Theirs is a pagan world of terror and blackmail, where neighbour denounces neighbour, and sin is punishable by murder. This dark status quo is disturbed by the arrival of a house of religious women, who establish a community outside the village. Why do their crops succeed when village crops fail, their cattle survive despite the plague? But petty jealousy turns deadly when the women give refuge to a young martyr; for she dies a gruesome death after spitting the sacramental host into flames that can't burn it. What magic is this? Or is the martyr now a saint, and the host a holy relic? Accusations of witchcraft and heresy run rife, while the Owl Masters rain down hellfire and torment on the women, who must look to their faith to save them from the lengthening shadow of evil...a shadow with predatory, terrifying talons." - www.karenmaitland.com.
Less expensive alternative: Set in the same period, Maitland's earlier novel, Company of Liars has been called "a sinister version of Chaucer's Canterbury Tales..."

The Concubine by Pai Kit Fai. St. Martin's Griffin. TIME FRAME: Early 20th century China. Amazon customer rating: 4 stars (23 reviews). Kindle edition $9.99. Text-to-Speech: Enabled. See also the reading group guide for this novel here (PDF file).
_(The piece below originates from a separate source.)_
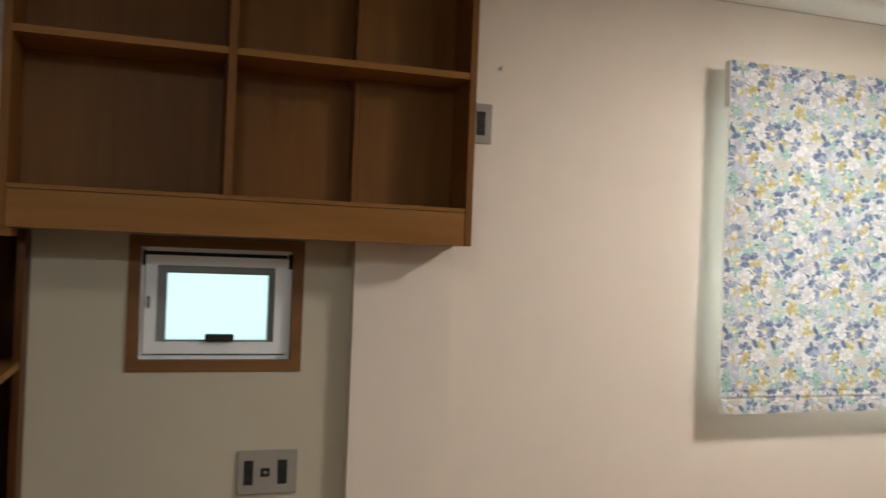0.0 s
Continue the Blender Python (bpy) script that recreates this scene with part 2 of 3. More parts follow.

"When the young concubine of an old farmer in rural China gives birth to a daughter called Li-Xia, or 'Beautiful One,' the child seems destined to become a concubine herself. Li refuses to submit to her fate, outwitting her father’s orders to bind her feet and escaping the silk farm with an English sea captain. Li takes her first steps toward fulfilling her mother’s dreams of becoming a scholar - but her final triumph must be left to her daughter, Su Sing, 'Little Star,' in a journey that will take her from remote mountain refuges to the perils of Hong Kong on the eve of World War II." - us.macmillan.com.